• **What is expected**: Set down each line of the material that follows, exactly, with no pictures.

· · · · ·

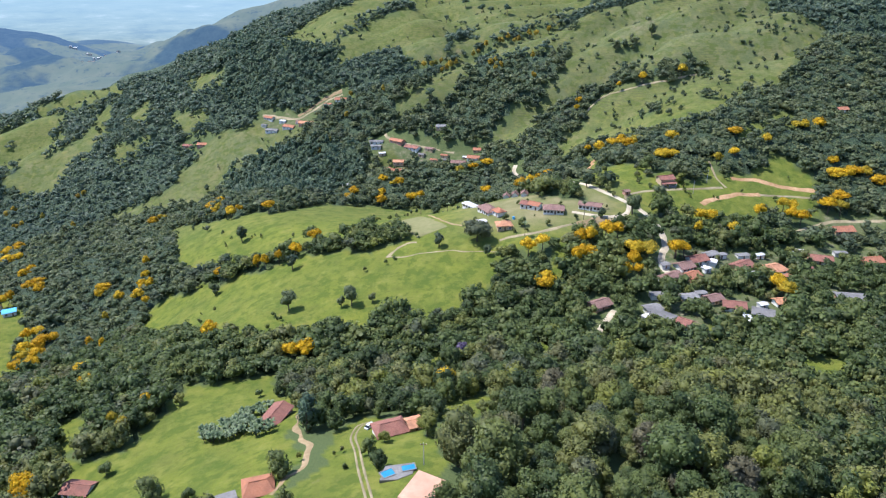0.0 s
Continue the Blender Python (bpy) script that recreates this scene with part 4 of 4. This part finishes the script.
# the village
for spec in (
    (125.4, 325.0, 9, 8.5, 25, BROWN, M_WALL, 0.0), (135.0, 333.6, 11, 8.5, 21, RED, M_WALL, 0.0), (126.7, 316.3, 8, 7, 31, CLAY, M_WALL_ROSE, 0.0), (116.6, 315.0, 8.5, 6, 32, BROWN, M_WALL_ROSE, 0.0),
    (159.2, 333.0, 13, 9, 33, RED, M_WALL_OCHRE, 0.0), (177.0, 334.7, 15, 10.5, 20, ORANGE, M_WALL, 0.6), (212.7, 353.8, 14, 9, -20, RED, M_WALL, 0.0), (240.2, 352.4, 15, 9, 11, CLAY, M_WALL, 0.0),
    (138.3, 289.5, 11, 8, -14, RED, M_WALL, 0.0), (149.5, 283.0, 10, 8, -25, M_SHEET, M_WALL, 0.0), (130.4, 295.2, 8, 6.5, 22, BROWN, M_WALL_OCHRE, 0.0), (98.0, 284.7, 8, 6, 15, M_SHEET, M_WALL, 0.0),
    (101.3, 277.6, 11, 6.5, -45, M_SHEET, M_WALL_ROSE, 0.0), (109.0, 271.5, 6, 6, -45, RED, M_WALL, 0.0), (163.5, 295.6, 7, 6, 10, ORANGE, M_WALL, 0.0), (203.8, 306.0, 15, 8, -10, M_SHEET, M_WALL_ROSE, 0.0),
    (243.7, 389.8, 14, 9, 6, CLAY, M_WALL_OCHRE, 0.0), (74.4, 290.5, 11, 7.5, 28, BROWN, M_WALL_ROSE, 0.0), (310.4, 532.7, 10, 7, 5, CLAY, M_WALL, 0.0), (145.0, 340.6, 8, 5, 25, M_SHEET, M_WALL, 0.0),
    (137.0, 277.0, 8, 6, -20, M_WHITEROOF, M_WALL, 0.0), (118.4, 295.7, 9, 5, 10, M_SHEET, M_WALL_OCHRE, 0.0)):
    hx, hy, hl, hw, ht, hr, hwall, hh = spec
    sheet = hr in (M_SHEET, M_WHITEROOF)
    colour = {M_SHEET.name: "grey sheet", M_WHITEROOF.name: "pale sheet", RED.name: "dark red tile", BROWN.name: "brown tile", CLAY.name: "clay tile", ORANGE.name: "orange tile"}[hr.name]
    house(hx, hy, 0.84 * hl, 0.84 * hw, ht, hr, hwall, "village house with a weathered " + colour + " roof among trees", pitch=0.2 if sheet else 0.42, hip=hh, over=0.95, height=2.6)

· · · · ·

• **Solved exercise**:
0.0 s
Continue the Blender Python (bpy) script that recreates this scene with part 4 of 4. This part finishes the script.
# the village
for spec in (
    (125.4, 325.0, 9, 8.5, 25, BROWN, M_WALL, 0.0), (135.0, 333.6, 11, 8.5, 21, RED, M_WALL, 0.0), (126.7, 316.3, 8, 7, 31, CLAY, M_WALL_ROSE, 0.0), (116.6, 315.0, 8.5, 6, 32, BROWN, M_WALL_ROSE, 0.0),
    (159.2, 333.0, 13, 9, 33, RED, M_WALL_OCHRE, 0.0), (177.0, 334.7, 15, 10.5, 20, ORANGE, M_WALL, 0.6), (212.7, 353.8, 14, 9, -20, RED, M_WALL, 0.0), (240.2, 352.4, 15, 9, 11, CLAY, M_WALL, 0.0),
    (138.3, 289.5, 11, 8, -14, RED, M_WALL, 0.0), (149.5, 283.0, 10, 8, -25, M_SHEET, M_WALL, 0.0), (130.4, 295.2, 8, 6.5, 22, BROWN, M_WALL_OCHRE, 0.0), (98.0, 284.7, 8, 6, 15, M_SHEET, M_WALL, 0.0),
    (101.3, 277.6, 11, 6.5, -45, M_SHEET, M_WALL_ROSE, 0.0), (109.0, 271.5, 6, 6, -45, RED, M_WALL, 0.0), (163.5, 295.6, 7, 6, 10, ORANGE, M_WALL, 0.0), (203.8, 306.0, 15, 8, -10, M_SHEET, M_WALL_ROSE, 0.0),
    (243.7, 389.8, 14, 9, 6, CLAY, M_WALL_OCHRE, 0.0), (74.4, 290.5, 11, 7.5, 28, BROWN, M_WALL_ROSE, 0.0), (310.4, 532.7, 10, 7, 5, CLAY, M_WALL, 0.0), (145.0, 340.6, 8, 5, 25, M_SHEET, M_WALL, 0.0),
    (137.0, 277.0, 8, 6, -20, M_WHITEROOF, M_WALL, 0.0), (118.4, 295.7, 9, 5, 10, M_SHEET, M_WALL_OCHRE, 0.0)):
    hx, hy, hl, hw, ht, hr, hwall, hh = spec
    sheet = hr in (M_SHEET, M_WHITEROOF)
    colour = {M_SHEET.name: "grey sheet", M_WHITEROOF.name: "pale sheet", RED.name: "dark red tile", BROWN.name: "brown tile", CLAY.name: "clay tile", ORANGE.name: "orange tile"}[hr.name]
    house(hx, hy, 0.84 * hl, 0.84 * hw, ht, hr, hwall, "village house with a weathered " + colour + " roof among trees", pitch=0.2 if sheet else 0.42, hip=hh, over=0.95, height=2.6)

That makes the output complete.